Sometimes a cat that no one knows gets stuck in a tree, and it is the property owner, concerned neighbor or passer-by who calls me to rescue it.  These unknown cats could be feral and mean or tame and super-sweet, but I won't know for sure until I get in the tree with them.  So far, I have been very lucky in that most of these unknown cats have been very sweet and cooperative.  When I got the call from Tim, a conscientious and concerned homeowner who found an unknown cat in his tree, I wondered if my luck would continue to hold.

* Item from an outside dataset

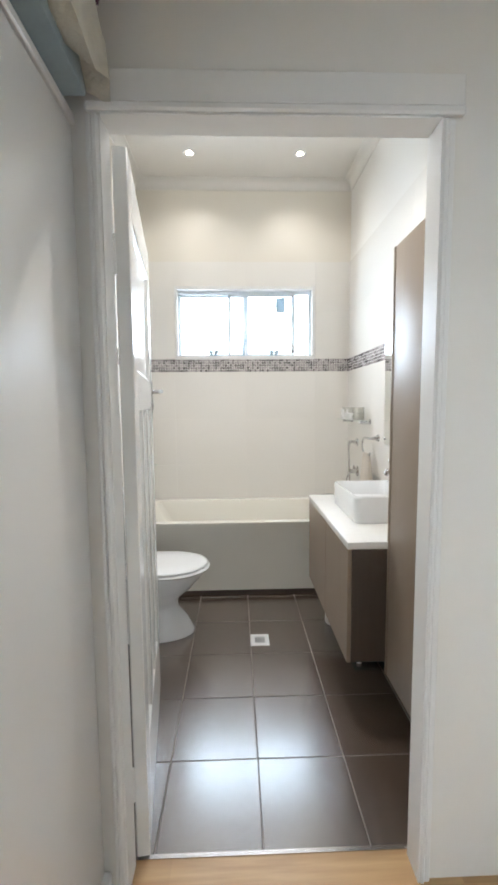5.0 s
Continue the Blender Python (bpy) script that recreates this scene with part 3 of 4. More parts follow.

Tim told me that the cat had been stuck in the tree on the edge of his yard for two nights.  The second night, we had some of the most horrendous weather.  There were severe storms, perpetual lightning, flash flooding and tornado watches in the area most of the night.  This poor cat suffered through the entire storm, and when Tim checked on him the following morning, he found him still there looking pretty soaked and ragged.

Tim told me that there was a possibility that the cat belonged to a neighbor whose home had flooded during the great flood of August last year.  The house was still not ready for the neighbor to move back in, but the cat was still living there.  Tim was having some trouble reaching the neighbor to ask, and he still had not been able to contact them when I arrived for the rescue.

The cat, which I will call Bruiser because of his large size, was a gray and brown tabby, and he was only 15 feet high on the first branch of a very large oak tree.  When I arrived, he was silent and watched me with a fearful look on his face.  After I spoke to him for a few minutes, he eventually responded with a fairly relaxed meow.  That was a good sign, but he still looked a bit nervous to me.  There was plenty of tree for him to climb if he was fearful of me, so I decided to plan for that and set my rope about 50 feet high in the tree.

While I prepared to climb the tree, there were times when he appeared frightened and other times he seemed relaxed.  I climbed up to him slowly while watching his reaction carefully.  He seemed perfectly fine now and remained in place while he watched me approach.  He was relaxed, and when I reached out my hand to him, he sniffed it.  Then he let me touch him.  I stroked his back and rubbed his head and cheeks, and he enjoyed it.  We both relaxed as we built a friendly relationship there in the tree.

After introductions, I opened a can of food, and he was immediately interested.  He took a bite and was ready for more.  I put the food in the back of the carrier to see if he would walk inside.  He was hesitant to go inside, but comfortable with the carrier.  He rubbed his head on the outside of the entrance to the carrier, but he did not go in.  I pulled the food out and gave him another bite.  I made sure that he watched as I put the food back inside the carrier.  When I held the carrier up to him the second time, he looked inside, thought about it for a few seconds and then walked on in.  As I closed the door, I was surprised at how heavy this big boy was.

When I brought him down, Tim took him over to another neighbor to see if she could identify the cat.  She recognized it as the one that belonged to the flooded neighbor.  Eventually, Tim was able to contact the cat owner, and she planned to be there later in the afternoon to get her cat.  In the meantime, Tim released the cat in his house and planned to hold him there until the owner could get there, and it was during that time that he took this picture.  They were reunited later that afternoon, and both are very happy to be back together again.  I was unable to get any more information about the owner or the cat, so I still do not know the cat's name.  Regardless, the cat is down and safe now, and my good luck with unknown cats continues.